Read More: Crypto ETF Rules
FAQ
1. Can stocks and cryptocurrency react differently to the same global news?
Yes. Stocks usually respond to news through company earnings, interest rates, and economic data, while cryptocurrency often reacts faster to liquidity changes, regulatory signals, or on-chain activity. The same event—like a rate hike—can pressure stocks while temporarily boosting certain cryptocurrencies.
2. Is volatility always a disadvantage when comparing stocks vs cryptocurrency?
Not necessarily. In stocks, lower volatility supports long-term planning, while in cryptocurrency, volatility can create short-term opportunities for active traders. The key difference is how predictable the price behavior tends to be.

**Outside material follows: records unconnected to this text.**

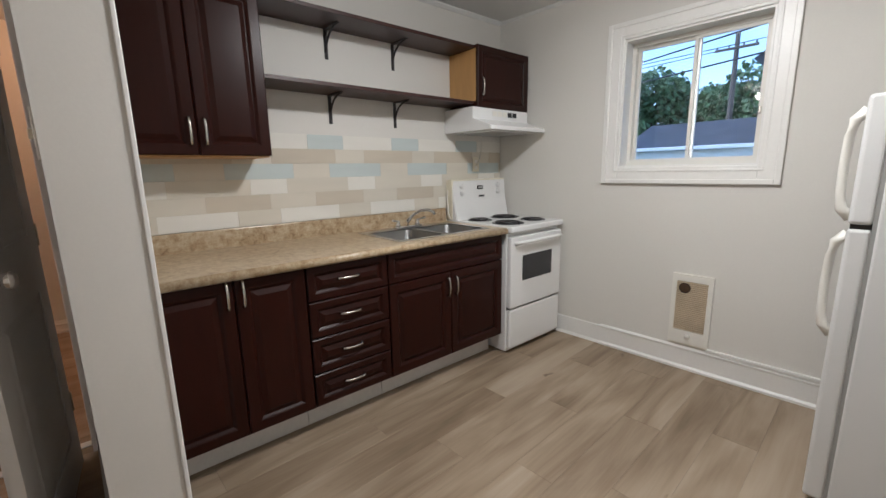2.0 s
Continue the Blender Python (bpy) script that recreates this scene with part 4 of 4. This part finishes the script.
for k, (x, y, h, w) in enumerate(((-17.5, 33, 8.5, 3.4), (-14.0, 30, 7.6, 3.0), (-11.6, 32, 8.2, 3.0), (-9.0, 36, 7.2, 2.8), (-6.4, 33, 7.8, 3.0), (-3.8, 38, 7.0, 2.8), (-21, 30, 9.5, 3.6))):
    tree((x, y, -0.6), h, w, 10 + k, LEAF, "leafy green tree behind the garages")
for k, (x, y, h, w) in enumerate(((6.6, 11.5, 8.5, 2.6), (8.4, 10.6, 9.0, 2.8), (10.2, 9.6, 8.5, 2.8), (7.6, 14.0, 10.0, 3.2), (10.4, 12.6, 10.5, 3.2), (12.4, 8.4, 9.0, 3.0), (5.8, 16.5, 10.5, 3.2), (13.2, 11.0, 10.5, 3.2))):
    tree((x, y, -0.6), h, w, 40 + k, LEAF_DARK, "dense dark green tree behind the bedroom window", low=0.08, count=900, size=0.55)

# ---- backsplash tiles ----
TZ0, TROW, TLEN = 1.007, 0.084, 0.305
back = thing("backsplash", at_counter(0.0005, 0.0), "wood-look subway tiles in white, cream, tan and pale blue", "backsplash", kind="structure")
part("grout_bed", boxes((0.0, 0.0045, 0.103, 2.742, TZ0, TZ0 + 6 * TROW)), GROUT, back)
# each row: the accent tile, the tiles between, where an accent begins, the accent's length, the pitch
ROWS = (("w", "c", 0.865, 0.365, 0.592), ("t", "c", 0.490, 0.325, 0.592), ("w", "c", 0.715, 0.200, 0.586), ("b", "c", 0.594, 0.365, 0.588), ("t", "c", 0.840, 0.385, 0.588), ("b", "w", 1.055, 0.228, 0.588))
for r, (own, other, start, length, pitch) in enumerate(ROWS):
    z = TZ0 + r * TROW
    for k in range(-2, 5):
        for a, b, kind in ((start + k * pitch, start + k * pitch + length, own), (start + k * pitch + length, start + (k + 1) * pitch, other)):
            y0, y1 = max(a, 0.103), min(b, 2.742)
            if y1 - y0 > 0.01:
                bm = rbox(0.003, 0.0062, y0 + 0.0005, y1 - 0.0005, z + 0.0005, z + TROW - 0.0005, 0.0006, 1)
                part("tile", bm, TILES[kind], back)

# ---- floor planks ----
floor = structure("floor", boxes((-4.65, BE + 0.15, -2.12, KY + 0.2, -0.12, -0.006)), SHADOWGAP, "greige oak-look vinyl plank floor", "floor")
PW, PL = 0.182, 1.22


def plank_mesh(x, y, cache={}):
    """A board with chamfered top edges, its top at z 0."""
    key = (round(x, 3), round(y, 3))
    if key not in cache:
        c = 0.0008
        me = bpy.data.meshes.new("plank")
        me.from_pydata([(0, 0, -0.006), (x, 0, -0.006), (x, y, -0.006), (0, y, -0.006), (0, 0, -c), (x, 0, -c), (x, y, -c), (0, y, -c), (c, c, 0), (x - c, c, 0), (x - c, y - c, 0), (c, y - c, 0)], [],
                       [(0, 1, 5, 4), (1, 2, 6, 5), (2, 3, 7, 6), (3, 0, 4, 7), (4, 5, 9, 8), (5, 6, 10, 9), (6, 7, 11, 10), (7, 4, 8, 11), (8, 9, 10, 11)])
        me.materials.append(PLANK)
        cache[key] = me
    return cache[key]


rnd = random.Random(5)


def lay(x0, x1, y0, y1, shift=0.0):
    x, k = x0, 0
    while x < x1 - 0.005:
        w = min(PW, x1 - x)
        y = y0 - ((k * 0.437 + shift) % 1.0) * PL
        while y < y1:
            a, b = max(y, y0), min(y + PL, y1)
            if b - a > 0.02:
                ob = new("plank", plank_mesh(w - 0.0004, b - a - 0.0004))
                ob.parent = floor
                ob.location = (x, a, 0)
            y += PL
        x, k = x + w, k + 1


lay(-2.32, 0.76, -2.0, 3.75)
lay(0.76, 3.935, 0.10, 3.68, 0.3)
lay(-4.5, -2.32, -1.5, 2.6, 0.6)
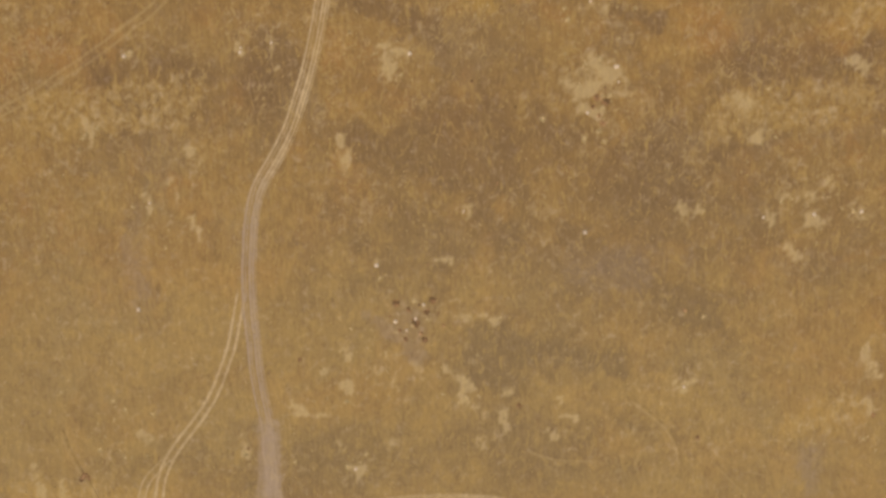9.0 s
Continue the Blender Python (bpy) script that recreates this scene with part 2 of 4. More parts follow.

3. Do cryptocurrencies replace stocks in a modern portfolio?
No. Stocks and cryptocurrency serve different roles. Stocks anchor portfolios with business-backed value, while crypto often acts as a speculative or asymmetric asset. Many investors use both for diversification rather than choosing one over the other.
4. How does ownership differ in stocks vs cryptocurrency beyond legal definitions?
Stock ownership ties you to real-world corporate performance, including profits and management decisions. Cryptocurrency ownership gives you control over a digital asset or network access, but without claims on revenue or assets.
5. Which market adapts faster to technological change?
Cryptocurrency adapts faster. Blockchain networks can update protocols, launch new use cases, or pivot ecosystems in months. Stock markets move slower because companies operate within regulatory, legal, and operational constraints.